If you're looking for a spokesman to pitch your product, it's pretty hard to beat Superman. Not only is he known for his honesty and integrity, but let's face it: He's stopped so many meteors, giant robots and alien conquerors over the years that if he tells you to go out and buy two boxes of Corn Flakes, you kind of owe it to him.
But whatever the reason, there's no arguing that he's had a successful career shilling for products. To prove it, Network Awesome put together a pretty amazing collection of commercials starring the Man of Steel that have aired over the past 60 years, from the cereal commercials to the '50s to the more recent short films with Jerry Seinfeld and Patrick Warburton for American Express. Check out the full collection after the cut!
There are a few commercials in there for stuff that you'd expect, like Superman action figures and a set of Colorforms that accurately reflect the idea that Silver Age Lois Lane was just constantly beset by robbers who kept dragging her up to rooftops and expecting it would work out well for them. The other stuff, though, occasionally gets downright bizarre.

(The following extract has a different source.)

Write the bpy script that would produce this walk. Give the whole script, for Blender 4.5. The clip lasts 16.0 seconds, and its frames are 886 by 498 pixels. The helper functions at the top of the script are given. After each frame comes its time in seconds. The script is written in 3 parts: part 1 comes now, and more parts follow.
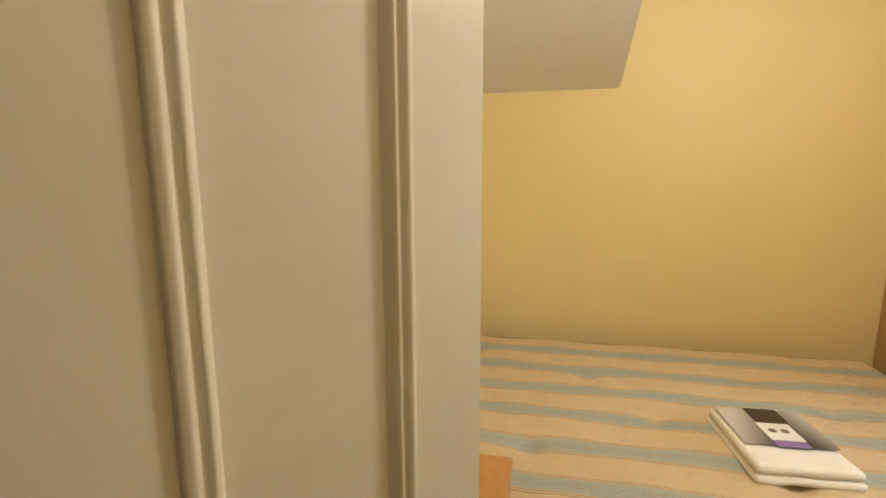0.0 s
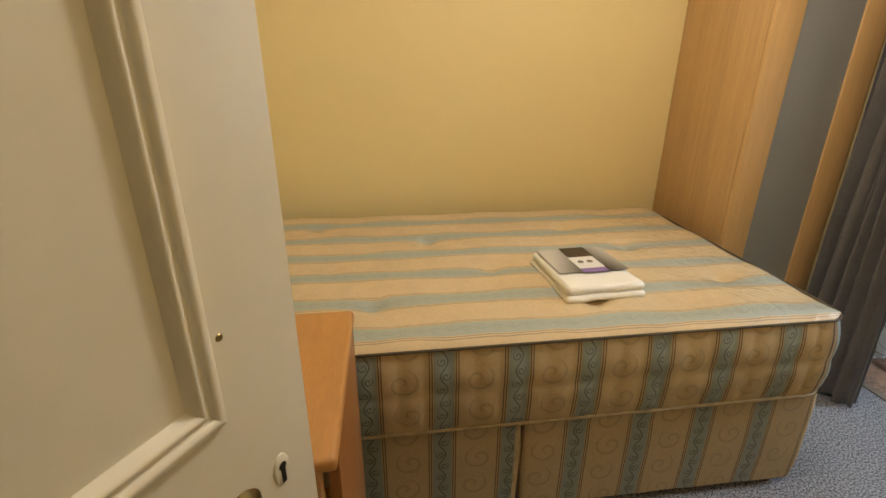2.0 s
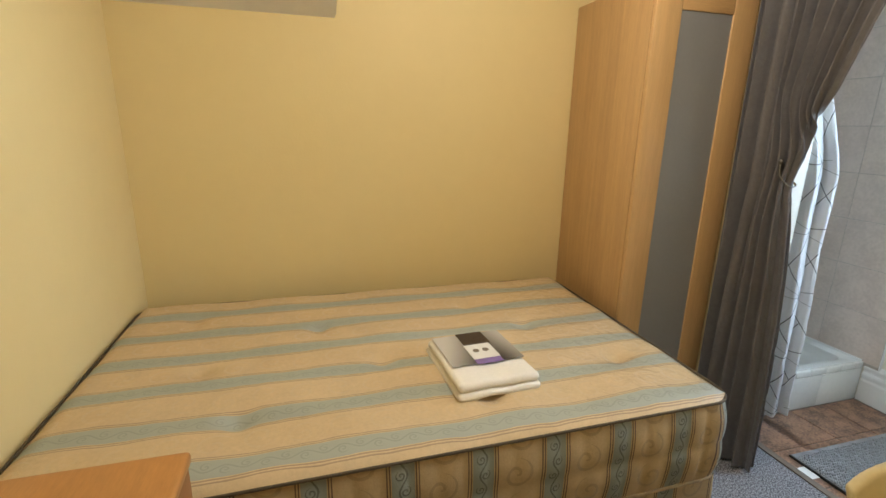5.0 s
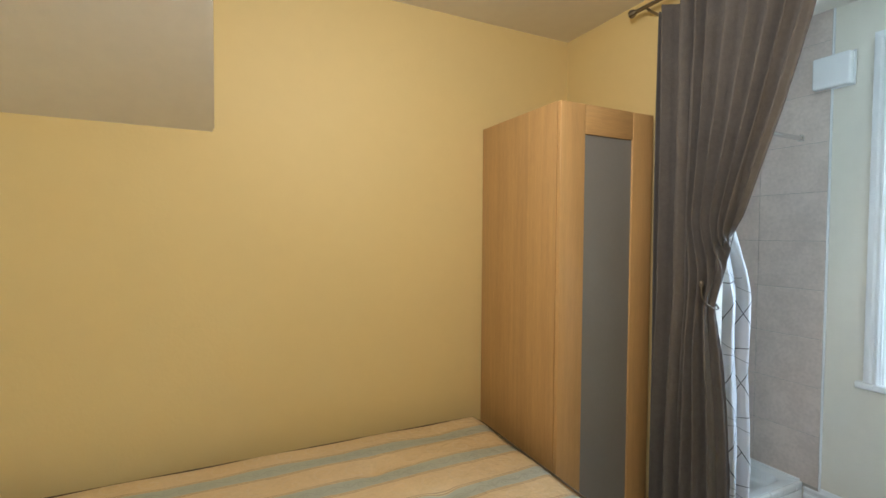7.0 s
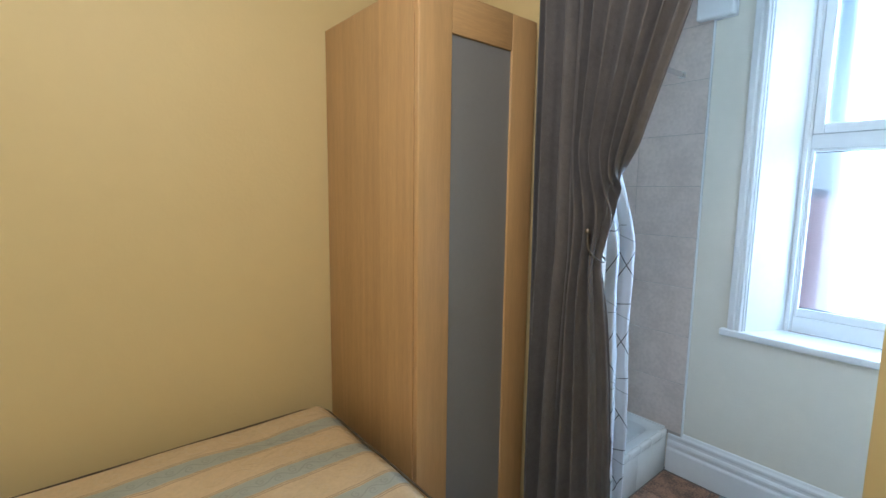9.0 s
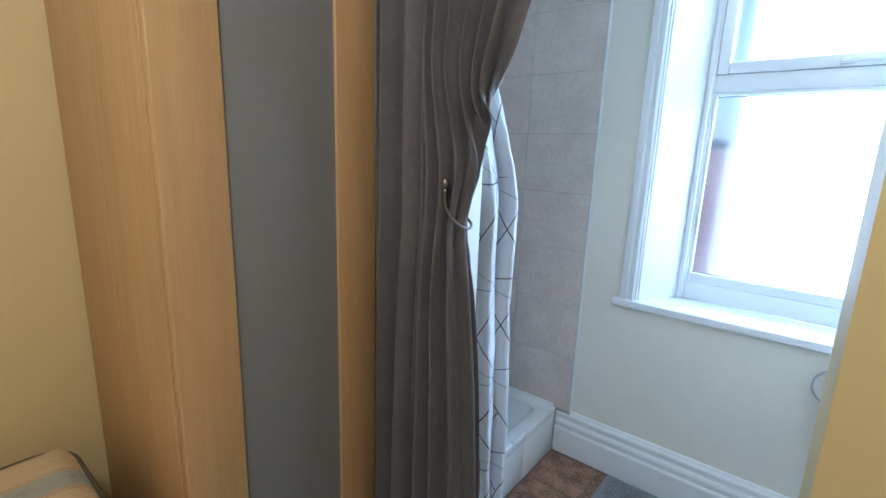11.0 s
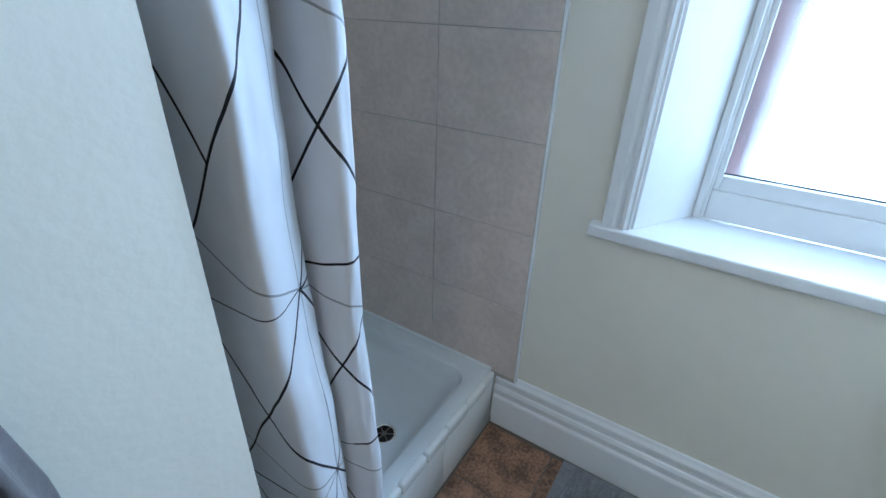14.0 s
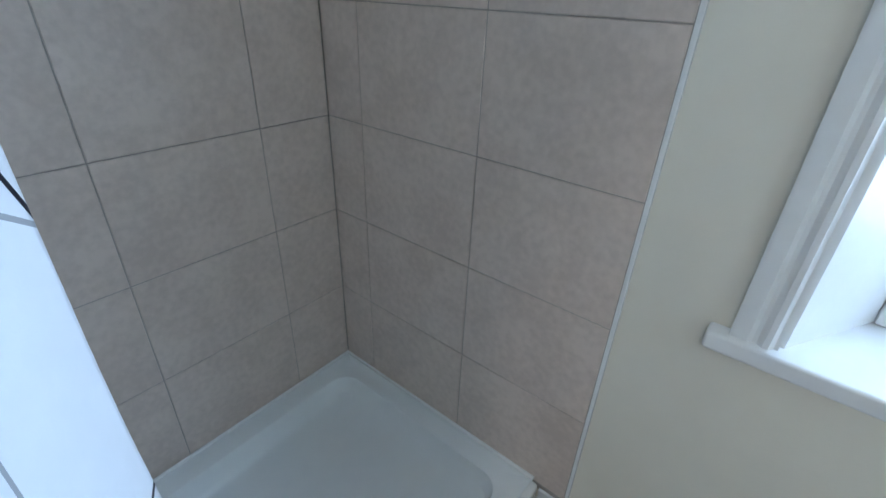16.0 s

Personally, I'm pretty mystified by the one where Superman decides to join the Air Force because nobody else will let him play baseball, which doesn't really seem like the best reason for an invulnerable, super-strong alien to sign up for a hitch in the military. It's even weirder when you consider that it's tagged on as an afterthought to Dick Williams giving the lowdown. I mean, no offense to Williams, his record as a baseball manager was very impressive, but I don't think he stopped Brainiac from shrinking a major city down to microscopic size. Just sayin', when you've got Superman, focusing on anybody else is burying the lead.
The centerpiece of the collection, though, is undoubtedly the series of commercials for Corn Flakes and Frosted Flakes starring George Reeves -- or, as the ads themselves identify him "Clark Kent, star of Superman." These are fascinating, and not just for the face he makes when using his X-Ray vision, which is more than a little disturbing.
They raise a lot of questions, particularly "Why do Clark and Jimmy always eat breakfast together?" and "is Perry White really so high strung that when he runs out of cereal he becomes a danger to himself that requires the intervention of Superman?"
They're pretty charming, though, except for the one starring ZaSu Pitts, who seems to be living in abject terror of her husband. That one is genuinely horrifying. I hate to say it, Superman, but you seriously dropped the ball on this one. A box of cereal is not going to fix the problems in that relationship.
Between that and the slogan for Superman Peanut Butter that implies that it is meant to be both eaten and admired, there are some pretty dubious meals going down in Metropolis.